ハノイ市交通運輸局のグエン・フィー・トゥーン局長によれば、自家用車の普及率は4~5%増加したのに対して交通インフラの整備は0.6%しか進んでおらず、ハノイ市の道路整備は、ニーズに全く追いつけていない。

ハノイ市交通運輸局の最近のレポートでも、ハノイの多くの主要道路で交通密度が設計の6~8倍に達していることが指摘されている。例えばチューンズーン橋は8倍、タインスアン区のグエンチャイ通りでは、ラッシュアワー時に3.3~5.6倍に達している。

(C) VNEXPRESS

毎日少なくとも5か所の深刻な渋滞ポイントを通過しなければならないことにうんざりしたミン・フーンさんは、テト前に会社の近くに部屋を借りることにした。新しい部屋は高いわりに奥まったところにあり、設備も殆どないが会社まで15分で行けるので満足しているとフーンさんは話す。毎日会社から帰ってきても食事したり休憩するのに十分な時間が残されているからだ。

交差点ごとに大渋滞して前に進めないことにうんざりしたホン・ハインさんは、夫と相談してハードン区の家を売ってコウザイ地区に小さなアパートを購入することにした。

「新しい家は狭いですが、夫婦の職場や子供たちの学校に近いので便利です。この家の周辺は抜け道も多くて渋滞を避けて移動することが出来るんです」とハインさんは話す。顧客に合うために外出しなければならない場合、ハインさんは遅刻しないように1~1.5時間前には出発するようにしている。

仕事の性質上、転居するのは難しいのでフー・ギアさんは急ぎでない荷物で荷主の同意が得られた場合は、配達時間を午後7時以降に遅らせるというアイデアを思いついた。急ぎの荷物の場合、ギアさんは抜け道を研究して幹線道路を避けて運ぶようにしている。

「1日中働いて夜も配達に行くのは疲れますし、気温も下がります。でも夜の方が道路は空いていてガソリン代も節約できるんです」とギアさんは話す。

交通の専門家であるグエン・スアン・トゥイ氏は、道路を通行している人々に不便や疲労を与えないために、交通インフラの向上、道路の拡幅や整備を進めるなどの解決案を提案する。特に公共交通機関は市民の需要に応えるため時間通りに移動し、質の高いサービスを提供する必要がある。また、都市の人口密度を低減させるために中心部でのアパート建設を止め、ベッドタウンの研究をする必要がある。

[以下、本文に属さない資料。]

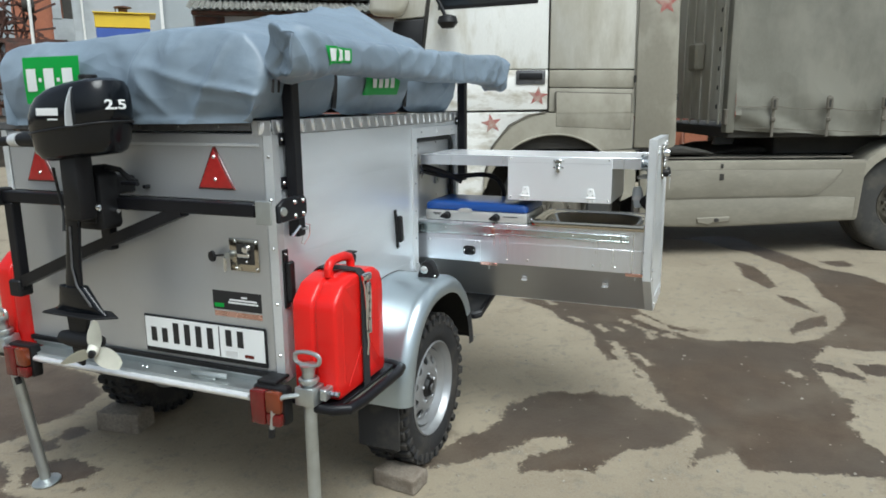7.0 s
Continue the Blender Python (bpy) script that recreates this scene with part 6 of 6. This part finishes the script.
BOOTHBLUE = material("blue_booth_paint", (0.05, 0.10, 0.36), 0.5, 0, 0.06, 2, 0.05, 20, 0.0)
BINBLUE = material("blue_skip_paint", (0.03, 0.13, 0.36), 0.55, 0, 0.1, 2, 0.1, 30, 0.02, dirt=(0.06, 0.07, 0.10), dirt_scale=2, dirt_amount=0.4)
ROOFING = material("corrugated_roof_sheet", (0.46, 0.46, 0.42), 0.7, 0, 0.1, 0.8, 0.1, 12, 0.02, dirt=(0.30, 0.29, 0.26), dirt_scale=0.8, dirt_amount=0.5)
SCRAP = [material("scrap_" + n, c, 0.6, 0.2, 0.2, 4, 0.15, 30, 0.05) for n, c in (("grey", (0.13, 0.13, 0.13)), ("white", (0.34, 0.34, 0.335)), ("black", (0.03, 0.03, 0.032)), ("brown", (0.12, 0.08, 0.055)))]
BOARD = [material("weathered_board_" + n, c, 0.85, 0, 0.3, 3, 0.2, 40, 0.08) for n, c in (("brown", (0.10, 0.064, 0.04)), ("grey", (0.13, 0.11, 0.09)), ("dark", (0.055, 0.042, 0.034)))]
GB = 0.085


def facing(ax, ay, bx, by):
    """Pose of a front that runs from a to b (seen left to right); local x along it, y away from the yard. Returns pose and length."""
    a, b = Vector((ax, ay, 0)), Vector((bx, by, 0))
    d = (b - a).normalized()
    m = Matrix(((d.x, -d.y, 0, ax), (d.y, d.x, 0, ay), (0, 0, 1, GB), (0, 0, 0, 1)))
    return m, (b - a).length


def house(name, label, category, a, b, kind=""):
    m, length = facing(*a, *b)
    ob = new(name)
    ob.matrix_basis = m
    tagged(ob, label, category, "", kind)

    def put(pname, bm, mat, plabel="", parent=None):
        bm.transform(m)
        return part(pname, bm, mat, parent or ob, plabel)
    return ob, length, put


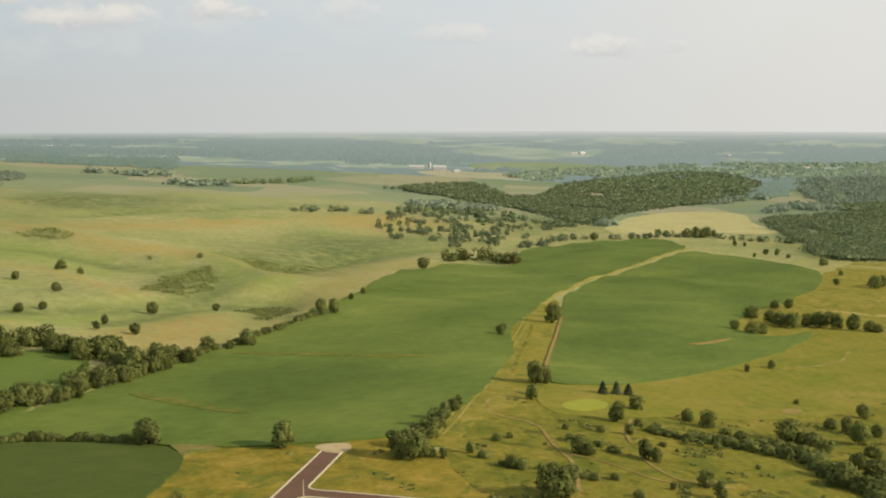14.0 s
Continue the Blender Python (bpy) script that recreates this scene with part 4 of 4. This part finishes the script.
def canopy(name, pts, gap, high, seed, mat, label, category, per, leaf, tuft=0.95, even=0.12):
    """One mass of leafy crowns standing at the points, grown from a few shapes turned and stretched."""
    rng = np.random.default_rng(seed)
    z = relief(pts)
    shapes = [crown_points(rng, per, 1.0, 0.75, 7, 0.04)[:2] for _ in range(10)]
    quads, bends = [], []
    for (x, y), h in zip(pts, z):
        tall, wide = high * rng.uniform(1 - even, 1 + even), gap * tuft * rng.uniform(0.8, 1.2)
        cloud, ways = shapes[rng.integers(len(shapes))]
        turn = rng.uniform(0, 6.28)
        spin = np.array([[math.cos(turn), math.sin(turn), 0], [-math.sin(turn), math.cos(turn), 0], [0, 0, 1]])
        q, b = leaf_quads(cloud @ spin * (wide, wide, tall) + (x, y, h - 0.06 * tall), ways @ spin, rng.uniform(0.65, 1.3, len(cloud)) * leaf, rng, 0.3, 0.25)
        quads.append(q)
        bends.append(b)
    ob = foliage(name, np.concatenate(quads), np.concatenate(bends), mat)
    return tagged(ob, label, category, kind="stuff")


def scatter(poly, gap, seed, clear=-0.42, patch=90.0, wobble=12.0, keep=1.0):
    """Uneven points inside a polygon, with clearings."""
    rng = np.random.default_rng(seed)
    edge = rounded(poly, 20.0, wobble)
    low, rise = edge.min(0), edge.max(0)
    gx, gy = np.meshgrid(np.arange(low[0], rise[0], gap), np.arange(low[1], rise[1], gap))
    pts = np.c_[gx.ravel(), gy.ravel()] + rng.uniform(-0.6, 0.6, (gx.size, 2)) * gap
    pts = pts[inside(edge, pts)]
    ground_open = np.array([noise.fractal((x / patch, y / patch, seed), 1.0, 2.0, 3) for x, y in pts])
    return pts[(ground_open > clear) & (rng.uniform(size=len(pts)) < keep)]


def wood(poly, gap, high, seed, mat, label, leaf, per, step, clear=-0.35, patch=110.0, wobble=14.0, span=(0, 1e9), others=()):
    """A closed roof of crowns over a polygon, with clearings, edges that reach the ground and loose leaf clumps on every crown."""
    rng = np.random.default_rng(seed)
    edge = rounded(poly, 20.0, wobble)
    low, rise = edge.min(0) - gap, edge.max(0) + gap
    nx, ny = (np.ceil((rise - low) / gap)).astype(int) + 2
    tops = np.stack(np.meshgrid(np.arange(nx), np.arange(ny), indexing="ij"), 2) + rng.uniform(0.1, 0.9, (nx, ny, 2))
    tops = tops * gap + low
    heights = rng.uniform(0.72, 1.12, (nx, ny))
    widths = gap * rng.uniform(0.62, 0.92, (nx, ny))
    mx, my = ((rise - low) / step).astype(int) + 1
    gx, gy = np.meshgrid(low[0] + np.arange(mx) * step, low[1] + np.arange(my) * step, indexing="ij")
    flat = np.c_[gx.ravel(), gy.ravel()] + rng.uniform(-0.3, 0.3, (mx * my, 2)) * step
    reach = np.hypot(flat[:, 0], flat[:, 1]) + 90 * np.sin(flat[:, 0] / 37.0) * np.sin(flat[:, 1] / 53.0 + flat[:, 0] / 90.0)
    keep = inside(edge, flat) & (reach > span[0]) & (reach <= span[1])
    for other in others:
        keep &= ~inside(np.array(other, float), flat)
    for i in np.where(keep)[0]:
        keep[i] = noise.fractal((flat[i, 0] / patch, flat[i, 1] / patch, seed), 1.0, 2.0, 3) > clear
    cell = ((flat - low) / gap).astype(int)
    dome = np.zeros(len(flat))
    for a in (-1, 0, 1):
        for b in (-1, 0, 1):
            u, v = np.clip(cell[:, 0] + a, 0, nx - 1), np.clip(cell[:, 1] + b, 0, ny - 1)
            d = np.hypot(*(flat - tops[u, v]).T) / widths[u, v]
            dome = np.maximum(dome, heights[u, v] * np.sqrt(np.clip(1 - d * d, 0.0, 1)))
    grid = keep.reshape(mx, my)
    full = grid.copy()
    full[1:-1, 1:-1] &= grid[2:, 1:-1] & grid[:-2, 1:-1] & grid[1:-1, 2:] & grid[1:-1, :-2]
    ground = relief(flat[full.ravel()])
    lift = high * (0.14 + 0.42 * dome) + rng.normal(size=len(flat)) * 0.04 * high
    body = full.ravel()
    number = np.full(len(flat), -1)
    number[body] = np.arange(body.sum())
    number = number.reshape(mx, my)
    quads = np.stack([number[:-1, :-1], number[1:, :-1], number[1:, 1:], number[:-1, 1:]], 2).reshape(-1, 4)
    quads = quads[(quads >= 0).all(1)]
    verts = np.c_[flat[body], ground + lift[body]]
    under = mesh_object("woods", verts.tolist(), quads.tolist(), mat, smooth=True)
    # loose clumps
    spots = tops.reshape(-1, 2)
    near = np.clip(((spots - low) / step).round().astype(int), 0, (mx - 1, my - 1))
    ok = grid[near[:, 0], near[:, 1]]
    spots, tall, wide = spots[ok], heights.reshape(-1)[ok], widths.reshape(-1)[ok]
    shapes = [crown_points(rng, per, 1.0, 0.75, 6, 0.06)[:2] for _ in range(12)]
    clumps, bends = [], []
    for (x, y), h, t, w in zip(spots, relief(spots), tall, wide):
        cloud, ways = shapes[rng.integers(len(shapes))]
        turn = rng.uniform(0, 6.28)
        spin = np.array([[math.cos(turn), math.sin(turn), 0], [-math.sin(turn), math.cos(turn), 0], [0, 0, 1]])
        q, b = leaf_quads(cloud @ spin * (w * 1.15, w * 1.15, high * t) + (x, y, h), ways @ spin, rng.uniform(0.65, 1.3, len(cloud)) * leaf, rng, 0.25, 0.25)
        clumps.append(q)
        bends.append(b)
    foliage("leaf_clumps", np.concatenate(clumps), np.concatenate(bends), mat, under)
    return tagged(under, label, "woods", kind="stuff")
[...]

越日大学のファン・レ・ビン講師も同様の意見としたうえで、地理的な理由から道路を拡張出来なかったり、公共交通機関の本数が少ないなどの理由で、誰でもが公共交通機関を活用できるわけではないと指摘する。そのため、最善の方法は市民の交通意識を高め、公共交通機関に道を譲り、専用レーンに侵入しないようにさせることだという。

「もしそうしなければ、市民はさらに渋滞が発生するという現実を受け入れざるを得なくなるでしょう」とビン講師は話す。